= Exercise task =
Can you write out all the lines word for word, with no pictures?

***

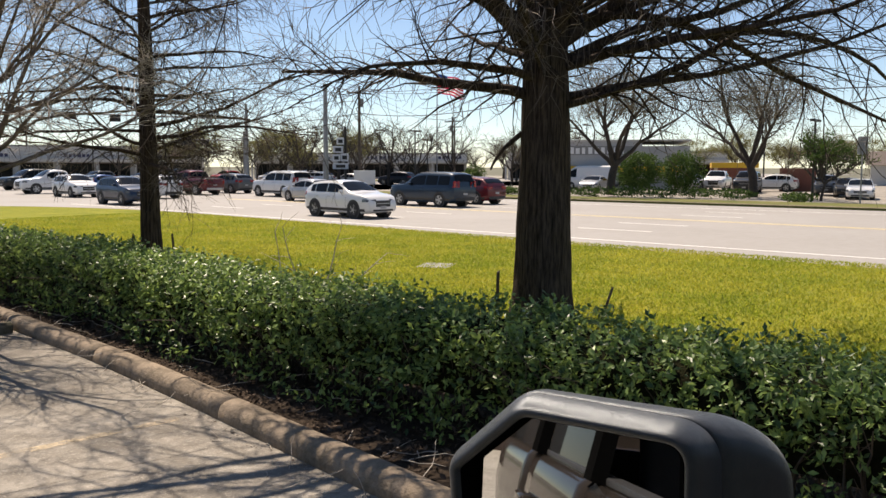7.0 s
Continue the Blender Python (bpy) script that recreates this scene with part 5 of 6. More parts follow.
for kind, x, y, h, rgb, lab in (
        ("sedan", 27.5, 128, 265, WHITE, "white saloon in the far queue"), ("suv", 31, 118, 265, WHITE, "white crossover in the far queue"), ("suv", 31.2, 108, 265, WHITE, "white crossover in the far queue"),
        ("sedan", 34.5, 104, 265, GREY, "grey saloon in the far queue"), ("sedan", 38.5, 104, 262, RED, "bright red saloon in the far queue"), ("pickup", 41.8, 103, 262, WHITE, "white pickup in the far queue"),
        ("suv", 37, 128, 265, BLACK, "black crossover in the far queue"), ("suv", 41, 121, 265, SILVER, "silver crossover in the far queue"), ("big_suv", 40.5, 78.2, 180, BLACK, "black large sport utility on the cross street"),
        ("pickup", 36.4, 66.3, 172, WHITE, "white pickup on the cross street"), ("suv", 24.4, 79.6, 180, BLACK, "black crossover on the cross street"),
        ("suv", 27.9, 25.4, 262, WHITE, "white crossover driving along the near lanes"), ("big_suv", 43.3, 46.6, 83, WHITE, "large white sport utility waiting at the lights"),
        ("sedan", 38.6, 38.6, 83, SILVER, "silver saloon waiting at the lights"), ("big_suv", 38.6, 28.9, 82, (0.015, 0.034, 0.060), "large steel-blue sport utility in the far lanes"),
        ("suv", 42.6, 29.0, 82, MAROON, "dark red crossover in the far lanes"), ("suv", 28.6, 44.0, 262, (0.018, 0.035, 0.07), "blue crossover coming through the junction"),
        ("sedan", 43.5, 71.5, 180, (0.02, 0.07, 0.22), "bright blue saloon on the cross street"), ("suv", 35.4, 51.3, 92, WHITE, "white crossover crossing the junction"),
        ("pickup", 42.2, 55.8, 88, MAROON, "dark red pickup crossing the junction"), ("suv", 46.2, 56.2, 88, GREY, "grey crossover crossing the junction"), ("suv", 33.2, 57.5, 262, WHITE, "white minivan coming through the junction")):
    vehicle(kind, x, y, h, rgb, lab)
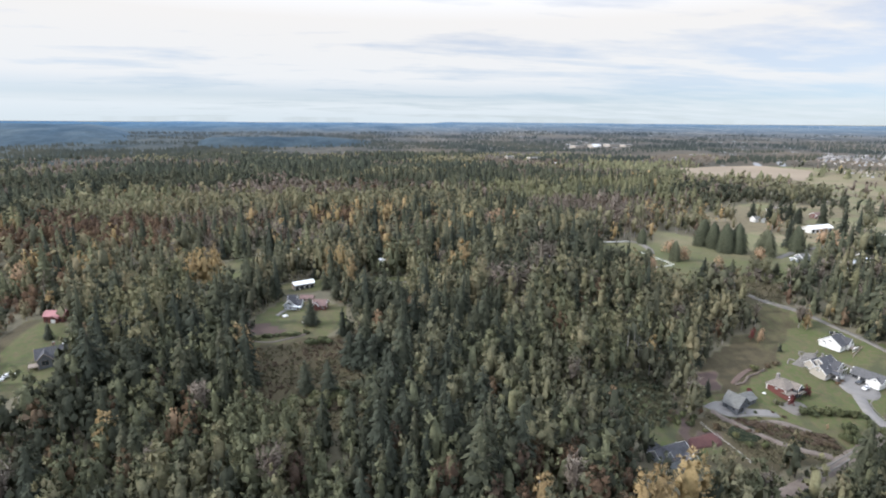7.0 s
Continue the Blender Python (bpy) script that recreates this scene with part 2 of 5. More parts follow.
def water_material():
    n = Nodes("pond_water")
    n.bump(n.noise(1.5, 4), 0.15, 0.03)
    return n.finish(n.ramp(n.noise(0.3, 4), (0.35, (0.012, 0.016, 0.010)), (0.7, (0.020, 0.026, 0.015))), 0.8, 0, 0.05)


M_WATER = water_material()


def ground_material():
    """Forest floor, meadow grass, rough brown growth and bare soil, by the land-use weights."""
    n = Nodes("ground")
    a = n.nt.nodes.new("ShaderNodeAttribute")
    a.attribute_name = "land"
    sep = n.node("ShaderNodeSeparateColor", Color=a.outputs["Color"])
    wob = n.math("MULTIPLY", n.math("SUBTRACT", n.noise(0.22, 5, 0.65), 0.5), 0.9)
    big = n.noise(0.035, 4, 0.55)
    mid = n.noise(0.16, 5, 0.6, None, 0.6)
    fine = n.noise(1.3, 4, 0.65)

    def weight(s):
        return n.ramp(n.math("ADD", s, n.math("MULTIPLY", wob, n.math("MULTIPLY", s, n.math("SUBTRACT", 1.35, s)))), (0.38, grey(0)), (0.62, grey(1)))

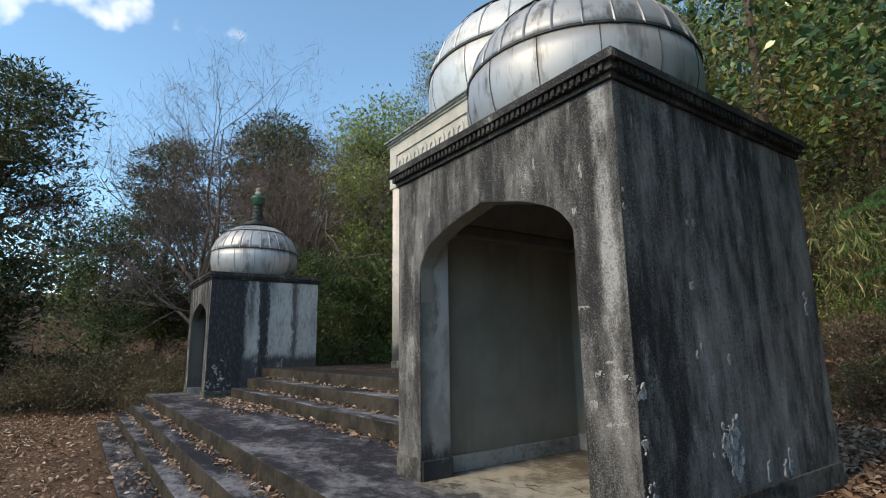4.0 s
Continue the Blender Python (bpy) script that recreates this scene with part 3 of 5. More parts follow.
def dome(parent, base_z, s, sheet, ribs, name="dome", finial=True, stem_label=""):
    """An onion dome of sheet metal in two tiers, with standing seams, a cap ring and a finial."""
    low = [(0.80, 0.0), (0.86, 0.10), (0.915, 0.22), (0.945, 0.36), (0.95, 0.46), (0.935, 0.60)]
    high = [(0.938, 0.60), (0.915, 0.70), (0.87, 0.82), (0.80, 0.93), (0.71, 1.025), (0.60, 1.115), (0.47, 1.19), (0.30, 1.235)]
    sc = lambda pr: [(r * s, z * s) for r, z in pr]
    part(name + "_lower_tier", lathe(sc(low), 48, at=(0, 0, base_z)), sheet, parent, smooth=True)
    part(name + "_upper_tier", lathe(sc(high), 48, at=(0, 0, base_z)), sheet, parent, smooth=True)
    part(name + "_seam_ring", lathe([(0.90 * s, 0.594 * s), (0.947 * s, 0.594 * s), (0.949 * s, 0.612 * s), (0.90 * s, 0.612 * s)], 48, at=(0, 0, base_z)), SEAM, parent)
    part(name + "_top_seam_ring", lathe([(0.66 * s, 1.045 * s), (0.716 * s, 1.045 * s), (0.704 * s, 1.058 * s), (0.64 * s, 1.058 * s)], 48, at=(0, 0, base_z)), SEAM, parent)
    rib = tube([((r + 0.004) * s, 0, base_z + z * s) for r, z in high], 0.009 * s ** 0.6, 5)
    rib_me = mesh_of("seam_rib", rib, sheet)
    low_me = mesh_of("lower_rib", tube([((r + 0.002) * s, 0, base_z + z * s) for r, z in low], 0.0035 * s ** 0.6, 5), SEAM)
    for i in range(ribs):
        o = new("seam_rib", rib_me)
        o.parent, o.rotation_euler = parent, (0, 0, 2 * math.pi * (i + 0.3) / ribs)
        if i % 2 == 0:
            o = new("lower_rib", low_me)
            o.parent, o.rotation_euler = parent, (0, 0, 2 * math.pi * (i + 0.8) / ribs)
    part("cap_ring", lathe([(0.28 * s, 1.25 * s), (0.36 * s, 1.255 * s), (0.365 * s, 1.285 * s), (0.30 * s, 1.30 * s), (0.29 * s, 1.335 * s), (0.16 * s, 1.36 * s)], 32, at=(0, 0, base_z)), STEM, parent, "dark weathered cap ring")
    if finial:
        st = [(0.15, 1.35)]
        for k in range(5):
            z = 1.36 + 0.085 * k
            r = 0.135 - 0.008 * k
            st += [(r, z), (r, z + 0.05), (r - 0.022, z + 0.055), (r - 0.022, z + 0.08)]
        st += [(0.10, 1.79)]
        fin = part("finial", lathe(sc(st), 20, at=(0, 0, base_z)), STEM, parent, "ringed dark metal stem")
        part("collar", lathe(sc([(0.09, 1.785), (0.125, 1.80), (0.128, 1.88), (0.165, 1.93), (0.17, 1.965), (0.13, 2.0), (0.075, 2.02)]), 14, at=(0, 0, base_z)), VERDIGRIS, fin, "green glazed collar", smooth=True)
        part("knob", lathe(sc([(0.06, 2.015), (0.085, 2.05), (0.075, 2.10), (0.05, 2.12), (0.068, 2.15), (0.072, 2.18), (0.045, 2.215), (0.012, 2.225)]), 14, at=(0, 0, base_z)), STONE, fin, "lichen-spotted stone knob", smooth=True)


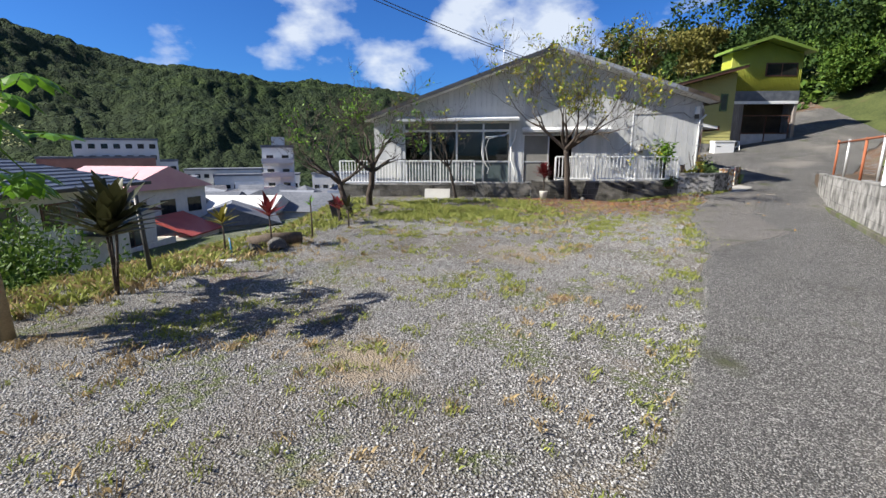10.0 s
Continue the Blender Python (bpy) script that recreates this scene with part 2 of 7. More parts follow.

***

= The answer =
7.0 s
Continue the Blender Python (bpy) script that recreates this scene with part 5 of 6. More parts follow.
for kind, x, y, h, rgb, lab in (
        ("sedan", 27.5, 128, 265, WHITE, "white saloon in the far queue"), ("suv", 31, 118, 265, WHITE, "white crossover in the far queue"), ("suv", 31.2, 108, 265, WHITE, "white crossover in the far queue"),
        ("sedan", 34.5, 104, 265, GREY, "grey saloon in the far queue"), ("sedan", 38.5, 104, 262, RED, "bright red saloon in the far queue"), ("pickup", 41.8, 103, 262, WHITE, "white pickup in the far queue"),
        ("suv", 37, 128, 265, BLACK, "black crossover in the far queue"), ("suv", 41, 121, 265, SILVER, "silver crossover in the far queue"), ("big_suv", 40.5, 78.2, 180, BLACK, "black large sport utility on the cross street"),
        ("pickup", 36.4, 66.3, 172, WHITE, "white pickup on the cross street"), ("suv", 24.4, 79.6, 180, BLACK, "black crossover on the cross street"),
        ("suv", 27.9, 25.4, 262, WHITE, "white crossover driving along the near lanes"), ("big_suv", 43.3, 46.6, 83, WHITE, "large white sport utility waiting at the lights"),
        ("sedan", 38.6, 38.6, 83, SILVER, "silver saloon waiting at the lights"), ("big_suv", 38.6, 28.9, 82, (0.015, 0.034, 0.060), "large steel-blue sport utility in the far lanes"),
        ("suv", 42.6, 29.0, 82, MAROON, "dark red crossover in the far lanes"), ("suv", 28.6, 44.0, 262, (0.018, 0.035, 0.07), "blue crossover coming through the junction"),
        ("sedan", 43.5, 71.5, 180, (0.02, 0.07, 0.22), "bright blue saloon on the cross street"), ("suv", 35.4, 51.3, 92, WHITE, "white crossover crossing the junction"),
        ("pickup", 42.2, 55.8, 88, MAROON, "dark red pickup crossing the junction"), ("suv", 46.2, 56.2, 88, GREY, "grey crossover crossing the junction"), ("suv", 33.2, 57.5, 262, WHITE, "white minivan coming through the junction")):
    vehicle(kind, x, y, h, rgb, lab)
7.0 s
Continue the Blender Python (bpy) script that recreates this scene with part 2 of 5. More parts follow.
def water_material():
    n = Nodes("pond_water")
    n.bump(n.noise(1.5, 4), 0.15, 0.03)
    return n.finish(n.ramp(n.noise(0.3, 4), (0.35, (0.012, 0.016, 0.010)), (0.7, (0.020, 0.026, 0.015))), 0.8, 0, 0.05)


M_WATER = water_material()


def ground_material():
    """Forest floor, meadow grass, rough brown growth and bare soil, by the land-use weights."""
    n = Nodes("ground")
    a = n.nt.nodes.new("ShaderNodeAttribute")
    a.attribute_name = "land"
    sep = n.node("ShaderNodeSeparateColor", Color=a.outputs["Color"])
    wob = n.math("MULTIPLY", n.math("SUBTRACT", n.noise(0.22, 5, 0.65), 0.5), 0.9)
    big = n.noise(0.035, 4, 0.55)
    mid = n.noise(0.16, 5, 0.6, None, 0.6)
    fine = n.noise(1.3, 4, 0.65)

    def weight(s):
        return n.ramp(n.math("ADD", s, n.math("MULTIPLY", wob, n.math("MULTIPLY", s, n.math("SUBTRACT", 1.35, s)))), (0.38, grey(0)), (0.62, grey(1)))

4.0 s
Continue the Blender Python (bpy) script that recreates this scene with part 3 of 5. More parts follow.
def dome(parent, base_z, s, sheet, ribs, name="dome", finial=True, stem_label=""):
    """An onion dome of sheet metal in two tiers, with standing seams, a cap ring and a finial."""
    low = [(0.80, 0.0), (0.86, 0.10), (0.915, 0.22), (0.945, 0.36), (0.95, 0.46), (0.935, 0.60)]
    high = [(0.938, 0.60), (0.915, 0.70), (0.87, 0.82), (0.80, 0.93), (0.71, 1.025), (0.60, 1.115), (0.47, 1.19), (0.30, 1.235)]
    sc = lambda pr: [(r * s, z * s) for r, z in pr]
    part(name + "_lower_tier", lathe(sc(low), 48, at=(0, 0, base_z)), sheet, parent, smooth=True)
    part(name + "_upper_tier", lathe(sc(high), 48, at=(0, 0, base_z)), sheet, parent, smooth=True)
    part(name + "_seam_ring", lathe([(0.90 * s, 0.594 * s), (0.947 * s, 0.594 * s), (0.949 * s, 0.612 * s), (0.90 * s, 0.612 * s)], 48, at=(0, 0, base_z)), SEAM, parent)
    part(name + "_top_seam_ring", lathe([(0.66 * s, 1.045 * s), (0.716 * s, 1.045 * s), (0.704 * s, 1.058 * s), (0.64 * s, 1.058 * s)], 48, at=(0, 0, base_z)), SEAM, parent)
    rib = tube([((r + 0.004) * s, 0, base_z + z * s) for r, z in high], 0.009 * s ** 0.6, 5)
    rib_me = mesh_of("seam_rib", rib, sheet)
    low_me = mesh_of("lower_rib", tube([((r + 0.002) * s, 0, base_z + z * s) for r, z in low], 0.0035 * s ** 0.6, 5), SEAM)
    for i in range(ribs):
        o = new("seam_rib", rib_me)
        o.parent, o.rotation_euler = parent, (0, 0, 2 * math.pi * (i + 0.3) / ribs)
        if i % 2 == 0:
            o = new("lower_rib", low_me)
            o.parent, o.rotation_euler = parent, (0, 0, 2 * math.pi * (i + 0.8) / ribs)
    part("cap_ring", lathe([(0.28 * s, 1.25 * s), (0.36 * s, 1.255 * s), (0.365 * s, 1.285 * s), (0.30 * s, 1.30 * s), (0.29 * s, 1.335 * s), (0.16 * s, 1.36 * s)], 32, at=(0, 0, base_z)), STEM, parent, "dark weathered cap ring")
    if finial:
        st = [(0.15, 1.35)]
        for k in range(5):
            z = 1.36 + 0.085 * k
            r = 0.135 - 0.008 * k
            st += [(r, z), (r, z + 0.05), (r - 0.022, z + 0.055), (r - 0.022, z + 0.08)]
        st += [(0.10, 1.79)]
        fin = part("finial", lathe(sc(st), 20, at=(0, 0, base_z)), STEM, parent, "ringed dark metal stem")
        part("collar", lathe(sc([(0.09, 1.785), (0.125, 1.80), (0.128, 1.88), (0.165, 1.93), (0.17, 1.965), (0.13, 2.0), (0.075, 2.02)]), 14, at=(0, 0, base_z)), VERDIGRIS, fin, "green glazed collar", smooth=True)
        part("knob", lathe(sc([(0.06, 2.015), (0.085, 2.05), (0.075, 2.10), (0.05, 2.12), (0.068, 2.15), (0.072, 2.18), (0.045, 2.215), (0.012, 2.225)]), 14, at=(0, 0, base_z)), STONE, fin, "lichen-spotted stone knob", smooth=True)


10.0 s
Continue the Blender Python (bpy) script that recreates this scene with part 2 of 7. More parts follow.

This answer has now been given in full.